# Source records

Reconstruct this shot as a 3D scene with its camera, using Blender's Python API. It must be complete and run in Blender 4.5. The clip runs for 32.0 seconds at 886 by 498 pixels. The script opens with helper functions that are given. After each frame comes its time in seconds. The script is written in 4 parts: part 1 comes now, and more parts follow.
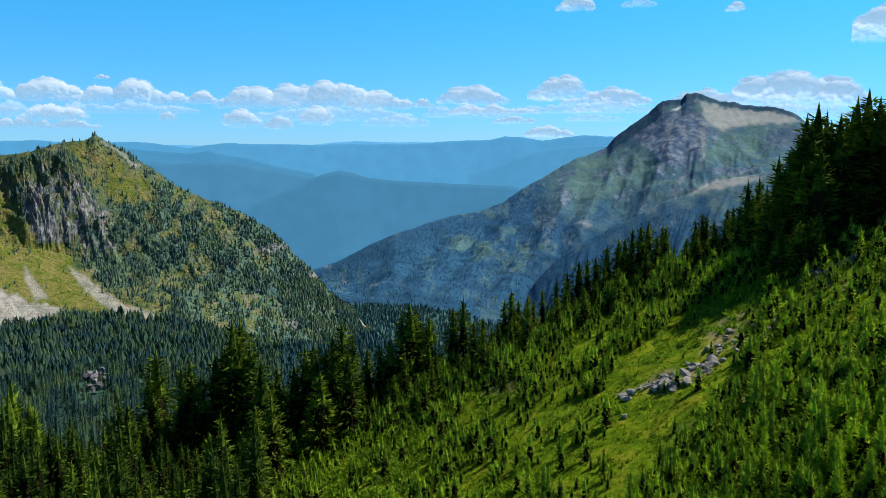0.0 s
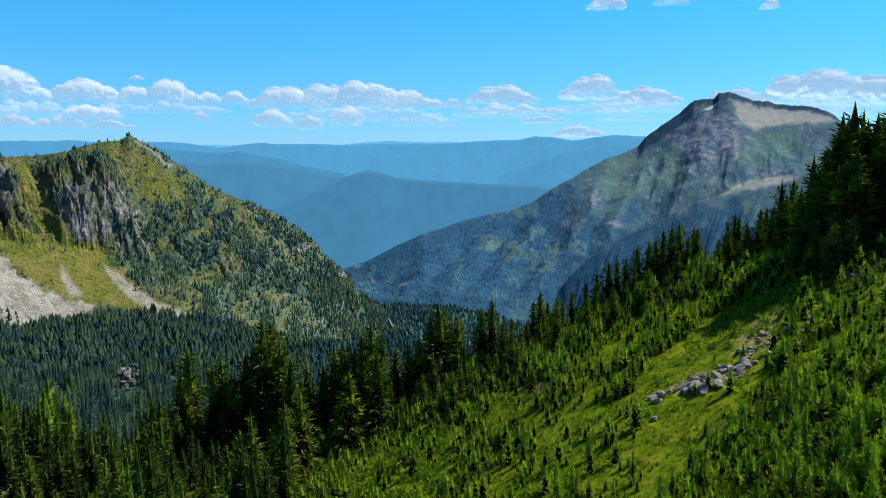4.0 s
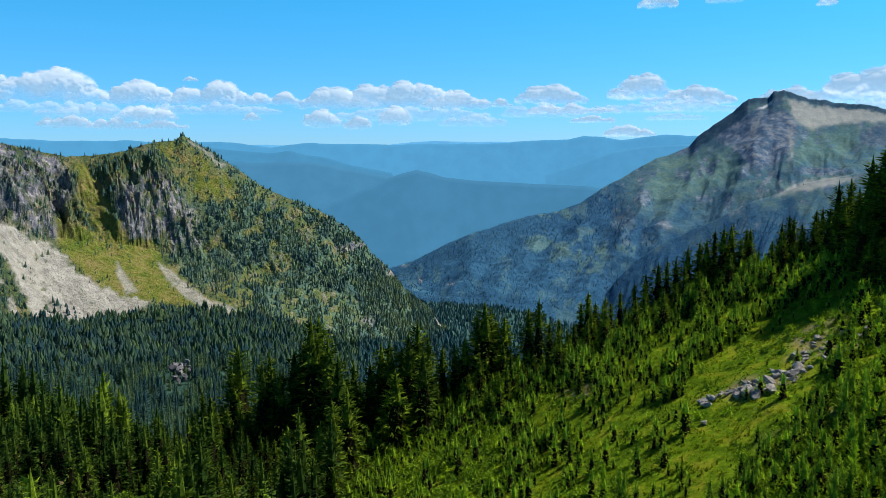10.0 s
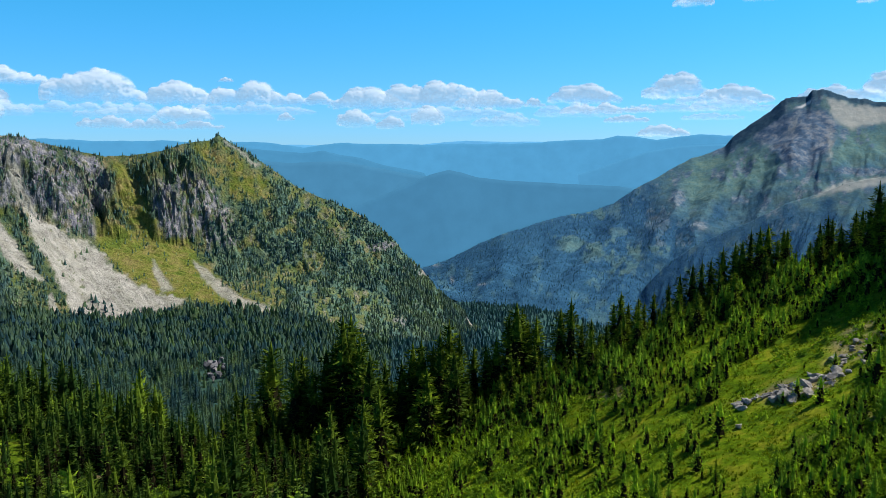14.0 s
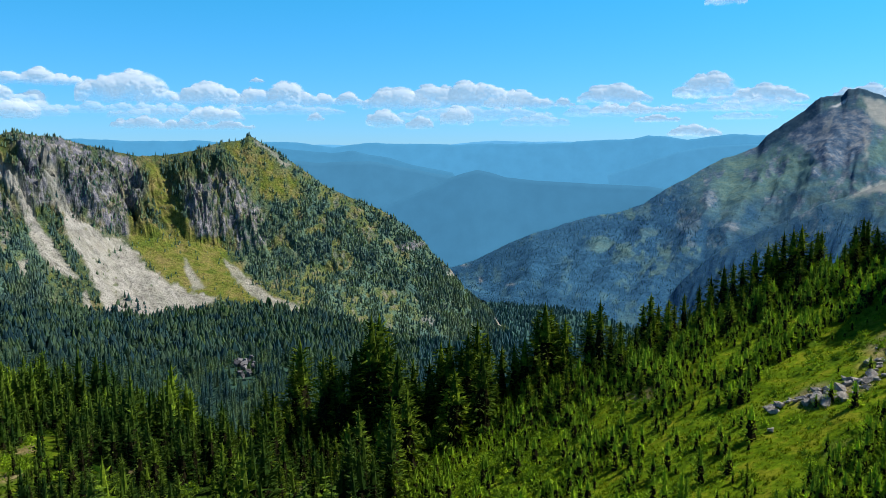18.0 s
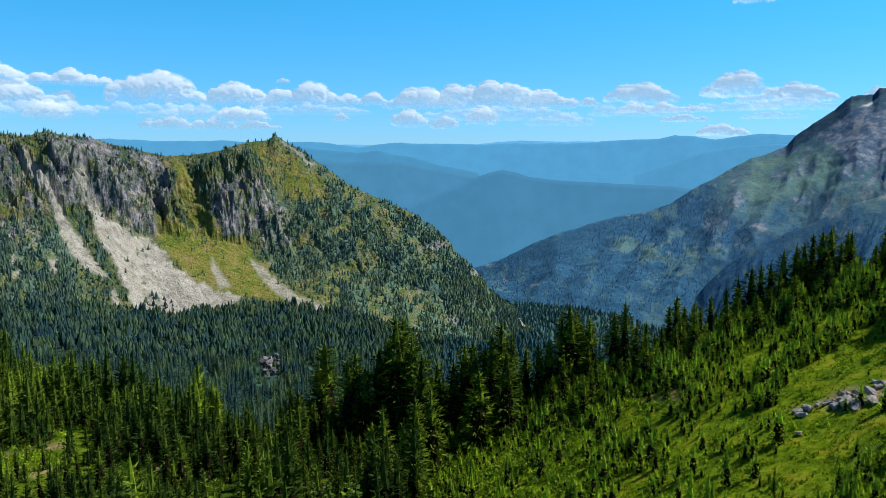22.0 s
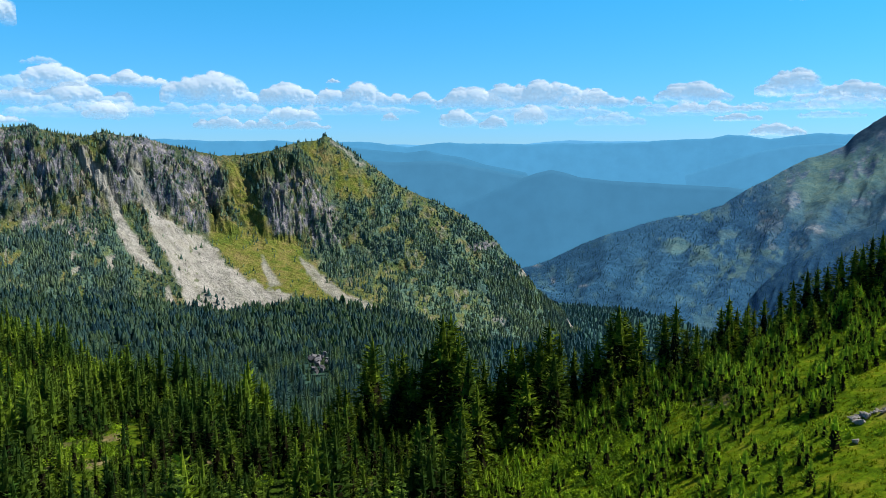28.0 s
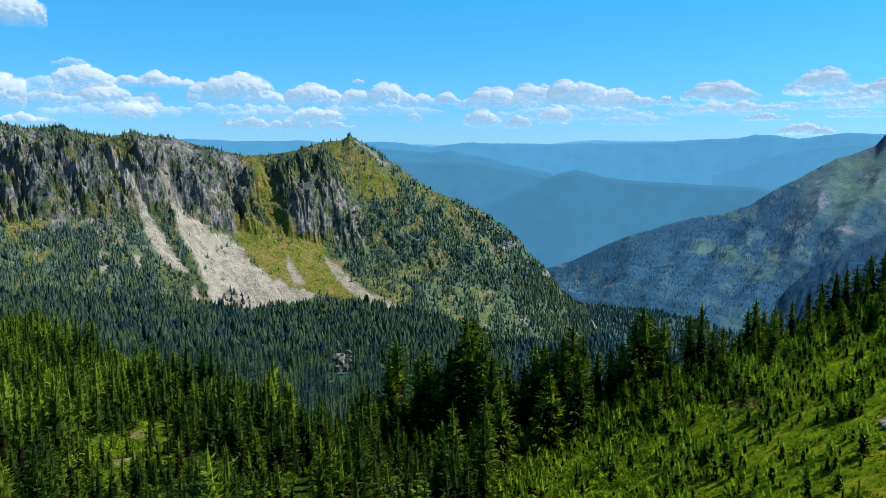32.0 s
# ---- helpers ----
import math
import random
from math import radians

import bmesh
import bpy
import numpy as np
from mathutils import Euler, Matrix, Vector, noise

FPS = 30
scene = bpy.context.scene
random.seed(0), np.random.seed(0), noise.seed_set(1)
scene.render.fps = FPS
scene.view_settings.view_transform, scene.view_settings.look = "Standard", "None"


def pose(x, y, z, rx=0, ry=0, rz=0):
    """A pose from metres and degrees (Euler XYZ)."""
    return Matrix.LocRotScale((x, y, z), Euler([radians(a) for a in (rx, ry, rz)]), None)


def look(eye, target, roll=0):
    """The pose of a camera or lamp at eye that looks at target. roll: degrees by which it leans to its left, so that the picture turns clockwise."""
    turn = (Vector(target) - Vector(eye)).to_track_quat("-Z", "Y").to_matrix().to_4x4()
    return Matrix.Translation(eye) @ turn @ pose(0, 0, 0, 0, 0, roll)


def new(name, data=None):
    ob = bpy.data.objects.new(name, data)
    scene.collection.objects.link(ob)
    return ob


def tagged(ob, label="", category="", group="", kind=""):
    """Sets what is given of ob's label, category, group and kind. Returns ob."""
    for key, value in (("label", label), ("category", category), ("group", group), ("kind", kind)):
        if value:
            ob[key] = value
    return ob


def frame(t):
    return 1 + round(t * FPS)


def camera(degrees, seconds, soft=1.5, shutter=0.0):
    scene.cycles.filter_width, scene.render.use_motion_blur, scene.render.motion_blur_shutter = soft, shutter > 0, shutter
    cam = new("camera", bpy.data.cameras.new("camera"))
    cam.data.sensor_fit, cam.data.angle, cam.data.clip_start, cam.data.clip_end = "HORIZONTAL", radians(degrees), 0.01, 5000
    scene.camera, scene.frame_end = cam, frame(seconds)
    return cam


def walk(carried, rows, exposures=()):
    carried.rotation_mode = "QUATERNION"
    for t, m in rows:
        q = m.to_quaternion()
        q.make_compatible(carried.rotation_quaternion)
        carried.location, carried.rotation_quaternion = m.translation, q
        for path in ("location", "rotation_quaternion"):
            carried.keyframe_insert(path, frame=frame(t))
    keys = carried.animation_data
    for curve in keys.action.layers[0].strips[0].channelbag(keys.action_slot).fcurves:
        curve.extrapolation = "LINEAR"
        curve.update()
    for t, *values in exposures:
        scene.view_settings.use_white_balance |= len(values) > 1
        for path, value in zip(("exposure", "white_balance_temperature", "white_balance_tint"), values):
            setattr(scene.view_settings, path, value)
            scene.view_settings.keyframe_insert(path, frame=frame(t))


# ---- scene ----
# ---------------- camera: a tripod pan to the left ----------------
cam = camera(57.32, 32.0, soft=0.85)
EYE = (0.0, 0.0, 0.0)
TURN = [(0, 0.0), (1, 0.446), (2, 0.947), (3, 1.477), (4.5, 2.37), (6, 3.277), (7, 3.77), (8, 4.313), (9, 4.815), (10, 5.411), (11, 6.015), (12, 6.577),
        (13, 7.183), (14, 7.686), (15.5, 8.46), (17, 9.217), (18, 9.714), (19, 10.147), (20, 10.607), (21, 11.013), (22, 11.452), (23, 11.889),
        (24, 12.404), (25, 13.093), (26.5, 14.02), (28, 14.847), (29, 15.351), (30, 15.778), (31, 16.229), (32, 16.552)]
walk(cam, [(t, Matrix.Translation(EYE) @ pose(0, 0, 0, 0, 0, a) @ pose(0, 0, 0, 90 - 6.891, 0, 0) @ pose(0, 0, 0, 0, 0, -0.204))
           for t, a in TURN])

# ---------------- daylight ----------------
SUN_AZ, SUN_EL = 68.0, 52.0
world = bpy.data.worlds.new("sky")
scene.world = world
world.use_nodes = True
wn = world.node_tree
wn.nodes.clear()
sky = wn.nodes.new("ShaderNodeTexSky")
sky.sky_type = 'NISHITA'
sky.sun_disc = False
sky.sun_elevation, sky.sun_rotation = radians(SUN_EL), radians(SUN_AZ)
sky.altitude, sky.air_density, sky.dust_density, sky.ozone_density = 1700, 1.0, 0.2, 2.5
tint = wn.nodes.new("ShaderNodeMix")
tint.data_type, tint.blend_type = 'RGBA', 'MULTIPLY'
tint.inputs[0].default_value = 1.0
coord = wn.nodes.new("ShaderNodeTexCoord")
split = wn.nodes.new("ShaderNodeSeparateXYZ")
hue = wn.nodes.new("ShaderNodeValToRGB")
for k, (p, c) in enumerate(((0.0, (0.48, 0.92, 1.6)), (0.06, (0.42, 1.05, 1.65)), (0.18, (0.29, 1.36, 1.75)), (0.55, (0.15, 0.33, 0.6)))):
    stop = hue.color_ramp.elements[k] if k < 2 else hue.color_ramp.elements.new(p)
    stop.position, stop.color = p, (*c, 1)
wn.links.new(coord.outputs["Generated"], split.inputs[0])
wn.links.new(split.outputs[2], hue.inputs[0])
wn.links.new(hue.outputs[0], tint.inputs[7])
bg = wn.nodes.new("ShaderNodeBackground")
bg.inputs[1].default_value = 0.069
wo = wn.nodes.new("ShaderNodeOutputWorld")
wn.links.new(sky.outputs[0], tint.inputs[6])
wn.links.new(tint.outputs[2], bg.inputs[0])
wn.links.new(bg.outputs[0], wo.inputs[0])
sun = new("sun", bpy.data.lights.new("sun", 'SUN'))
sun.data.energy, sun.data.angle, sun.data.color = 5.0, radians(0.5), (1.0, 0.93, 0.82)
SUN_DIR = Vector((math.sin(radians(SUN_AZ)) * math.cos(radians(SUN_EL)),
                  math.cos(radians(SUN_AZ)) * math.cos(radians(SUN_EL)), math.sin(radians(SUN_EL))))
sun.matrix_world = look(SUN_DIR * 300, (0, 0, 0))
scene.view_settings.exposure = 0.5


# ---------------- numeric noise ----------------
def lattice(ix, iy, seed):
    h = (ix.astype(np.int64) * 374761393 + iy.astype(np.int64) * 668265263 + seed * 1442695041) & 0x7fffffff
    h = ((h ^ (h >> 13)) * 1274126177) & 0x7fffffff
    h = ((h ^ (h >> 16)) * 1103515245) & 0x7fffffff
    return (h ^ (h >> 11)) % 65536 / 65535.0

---

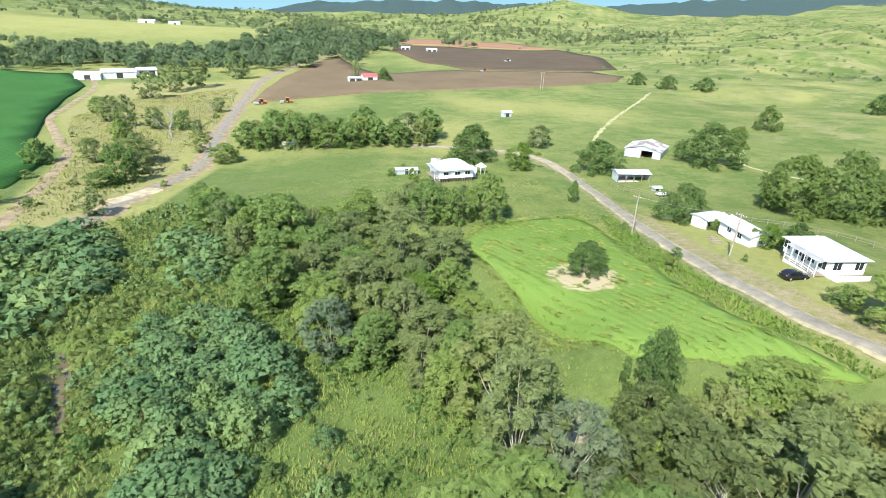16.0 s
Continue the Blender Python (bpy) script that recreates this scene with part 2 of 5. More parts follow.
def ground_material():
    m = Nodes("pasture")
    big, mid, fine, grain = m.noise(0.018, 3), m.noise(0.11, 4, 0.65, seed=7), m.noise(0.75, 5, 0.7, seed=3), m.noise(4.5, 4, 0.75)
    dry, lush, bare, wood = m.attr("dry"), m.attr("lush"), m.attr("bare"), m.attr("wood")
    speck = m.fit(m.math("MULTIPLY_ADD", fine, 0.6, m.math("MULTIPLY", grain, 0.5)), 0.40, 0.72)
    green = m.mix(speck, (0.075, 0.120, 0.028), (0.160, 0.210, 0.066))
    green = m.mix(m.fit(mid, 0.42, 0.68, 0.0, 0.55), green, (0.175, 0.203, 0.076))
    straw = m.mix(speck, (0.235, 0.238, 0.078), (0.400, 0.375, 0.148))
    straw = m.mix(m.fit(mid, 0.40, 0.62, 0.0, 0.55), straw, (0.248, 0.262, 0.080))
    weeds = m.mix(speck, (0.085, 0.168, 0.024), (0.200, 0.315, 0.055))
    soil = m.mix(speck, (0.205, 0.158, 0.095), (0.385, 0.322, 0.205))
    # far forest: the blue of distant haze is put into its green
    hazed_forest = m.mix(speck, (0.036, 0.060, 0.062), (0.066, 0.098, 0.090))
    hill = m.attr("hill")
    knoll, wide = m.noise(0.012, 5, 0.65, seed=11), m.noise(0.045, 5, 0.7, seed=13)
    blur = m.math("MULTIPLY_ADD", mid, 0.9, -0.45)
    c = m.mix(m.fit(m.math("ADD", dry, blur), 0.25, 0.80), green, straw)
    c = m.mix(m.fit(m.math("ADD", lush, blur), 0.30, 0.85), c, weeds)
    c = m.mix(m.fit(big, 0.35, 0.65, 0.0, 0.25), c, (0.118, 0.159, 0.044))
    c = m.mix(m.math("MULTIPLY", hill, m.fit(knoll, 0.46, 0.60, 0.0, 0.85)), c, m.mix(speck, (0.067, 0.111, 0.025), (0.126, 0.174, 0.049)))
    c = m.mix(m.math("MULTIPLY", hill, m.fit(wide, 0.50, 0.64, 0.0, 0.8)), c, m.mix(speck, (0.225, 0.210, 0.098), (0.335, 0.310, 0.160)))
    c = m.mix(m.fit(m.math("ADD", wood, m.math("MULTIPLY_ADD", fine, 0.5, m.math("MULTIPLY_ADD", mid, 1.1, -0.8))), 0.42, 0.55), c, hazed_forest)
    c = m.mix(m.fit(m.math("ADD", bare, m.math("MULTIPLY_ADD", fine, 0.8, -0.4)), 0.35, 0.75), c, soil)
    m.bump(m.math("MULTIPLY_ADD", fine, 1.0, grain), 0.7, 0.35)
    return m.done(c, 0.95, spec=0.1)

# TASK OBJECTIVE
From the listing, copy every line where the string "seed" appears.

# EXERCISE RESULT
random.seed(0), np.random.seed(0), noise.seed_set(1)
def lattice(ix, iy, seed):
    h = (ix.astype(np.int64) * 374761393 + iy.astype(np.int64) * 668265263 + seed * 1442695041) & 0x7fffffff
    big, mid, fine, grain = m.noise(0.018, 3), m.noise(0.11, 4, 0.65, seed=7), m.noise(0.75, 5, 0.7, seed=3), m.noise(4.5, 4, 0.75)
    knoll, wide = m.noise(0.012, 5, 0.65, seed=11), m.noise(0.045, 5, 0.7, seed=13)